For instance, a profile can be used to determine wasteful use overnight, or during a non-working day. ½ hourly data is also used to provide information for complex trading arrangements where, for instance, electricity charge rates might be changing many times during the day. Such arrangements help users to make economic decisions about how they operate equipment at times when charges are particularly high or low.
Private meters can have similar recording capabilities, so that meters can be read remotely and log their output on a web portal. Where smart or private metering, is used it is important to check they are correctly calibrated as they are often of lesser accuracy than fiscal metering.
Automatic monitoring and targeting
The automatic downloading and analysis of energy data in order to compare it with historic use and targets and assess ongoing energy performance.

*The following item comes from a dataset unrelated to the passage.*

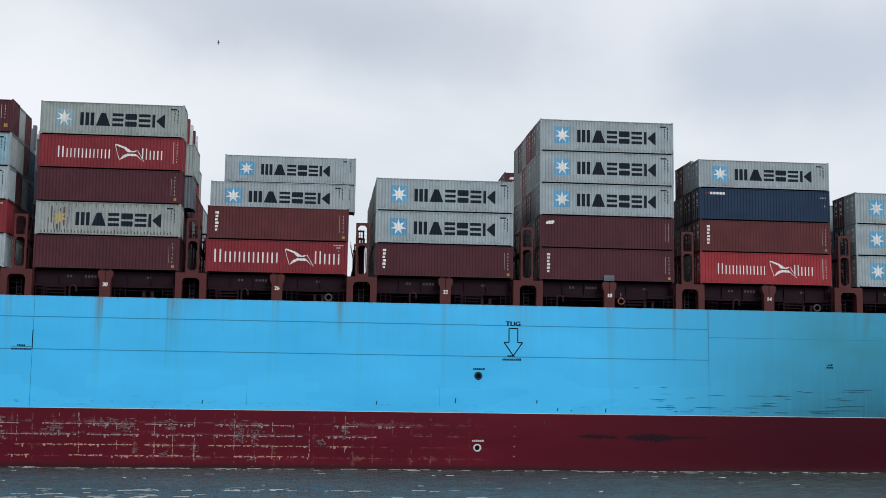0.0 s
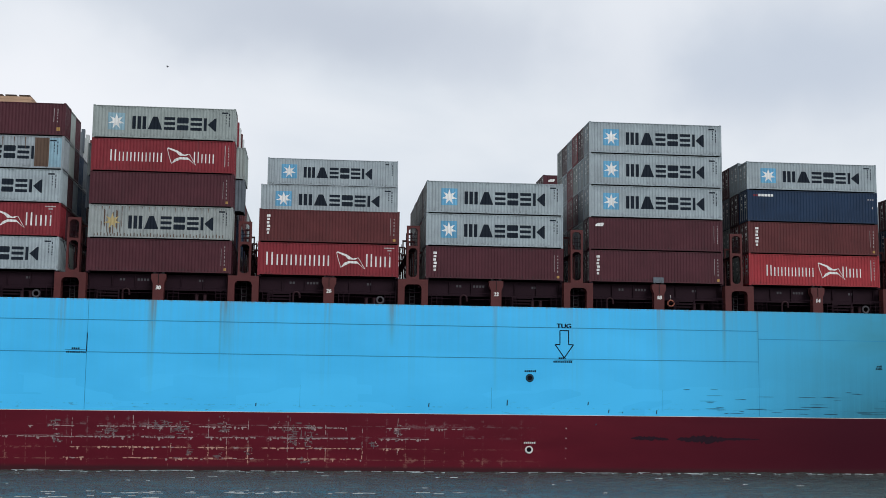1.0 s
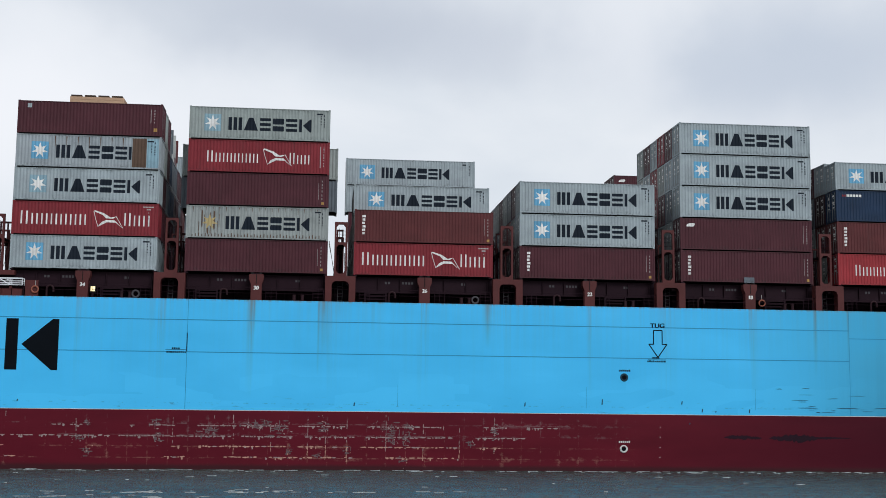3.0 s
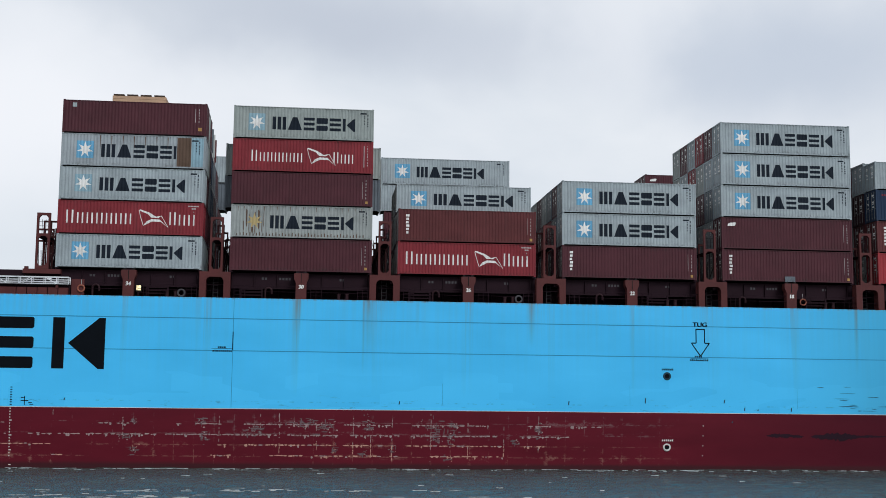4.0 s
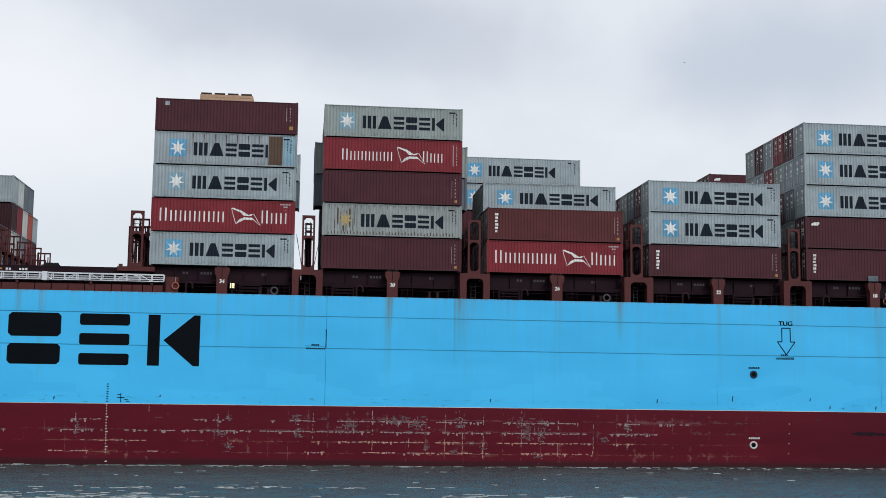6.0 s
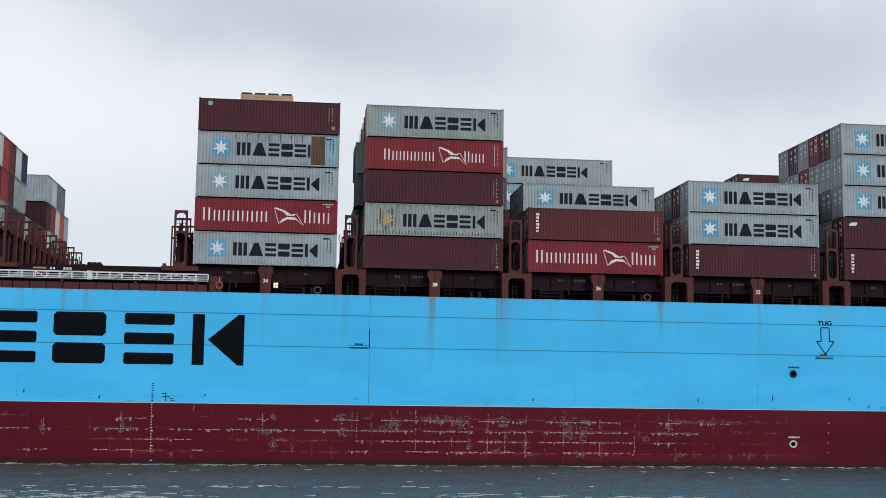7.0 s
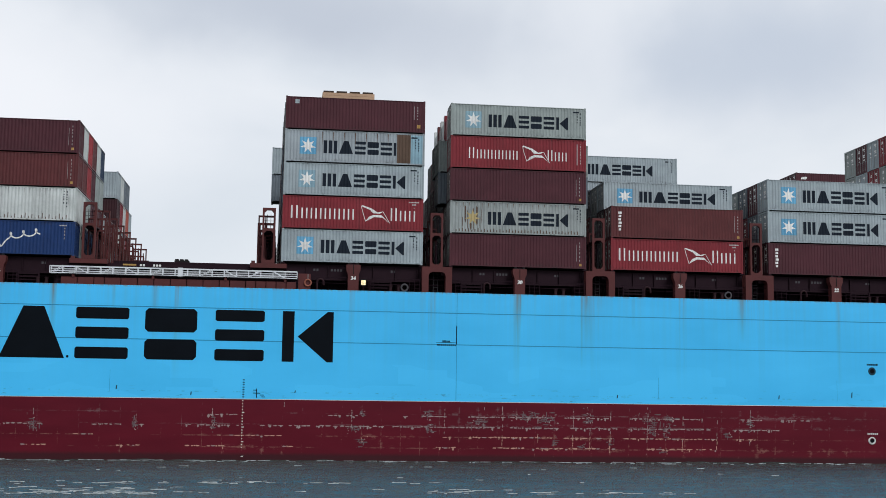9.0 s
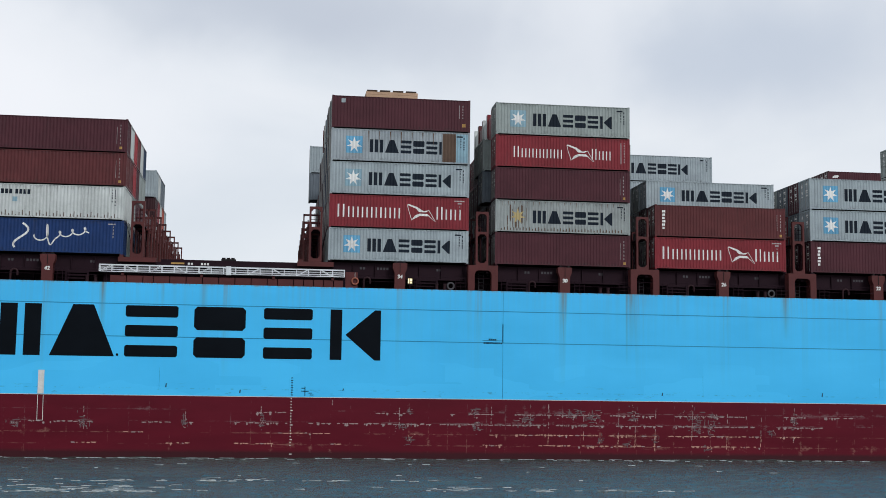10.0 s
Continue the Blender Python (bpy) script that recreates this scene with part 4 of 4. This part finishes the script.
# outer row, from the hatch up: (colour, what is painted on it)
OUTER = {
    "Z": [("blue", "script"), ("white", "line_name"), ("rust_brown", "plain"), ("brown", "plain")],
    "A": [("grey", "star"), ("red", "flag_wide"), ("grey", "star_faded"), ("streaked", "star_patched"), ("brown", "corner_square")],
    "B": [("brown", "plain"), ("rusty", "star_rusty"), ("brown", "plain"), ("red", "flag"), ("olive_grey", "star_faded")],
    "C": [("red", "flag_wide"), ("rust_brown", "stacked_name")],
    "D": [("brown", "stacked_name"), ("grey", "star"), ("grey", "star")],
    "E": [("brown", "stacked_name"), ("brown", "corner_oval"), ("grey", "star"), ("grey", "star"), ("grey", "star")],
    "F": [("bright_red", "flag"), ("rust_brown", "stacked_name"), ("navy", "small_name"), ("grey", "star")],
    "G": [("grey", "star"), ("grey", "star"), ("grey", "star")],
}
# inner rows: how many tiers stand in each row behind the outer one
TIERS = {
    "Z": [4, 4, 4, 4, 4, 2, 2, 2, 2, 4, 4, 4, 4, 3],
    "A": [5, 5, 4, 4, 4, 4, 4, 3, 5, 3],
    "B": [4, 4, 4, 4, 4, 4, 3, 3, 3, 3],
    "C": [3, 3, 3, 2, 2, 2, 2, 5],
    "D": [3, 3, 3, 3, 3, 3, 3],
    "E": [5, 5, 5, 5, 5, 3, 3, 3, 3, 5, 5],
    "F": [4, 4, 3, 3, 3],
    "G": [3, 2, 3],
}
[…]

The ability to log and analyse energy use, from any type of meter, has led to growth in analytical techniques, referred to as Automatic Monitoring and Targeting (AMT).
With AMT, energy data is automatically downloaded and compared with historic use and targets, to determine ongoing energy performance. Such analysis can include benchmarking against associated baseline activities.
For example, a producer might look at his energy use against tonnes of production, or ground area cultivated, to reveal Specific Energy Consumption (SEC) (e.g. kWh/t or kWh/m3).
This facilitates comparisons between different operational periods and different sites, and can reveal notable differences in energy use intensity.
It’s also possible to link this type of analysis to weather, using degree-day information. In essence, degree-days are a measure of how cold or hot each day has been against a baseline temperature. Including this information with energy use can produce weather corrected energy use, and the ability to compare system efficiency between periods when the weather conditions have been notably different.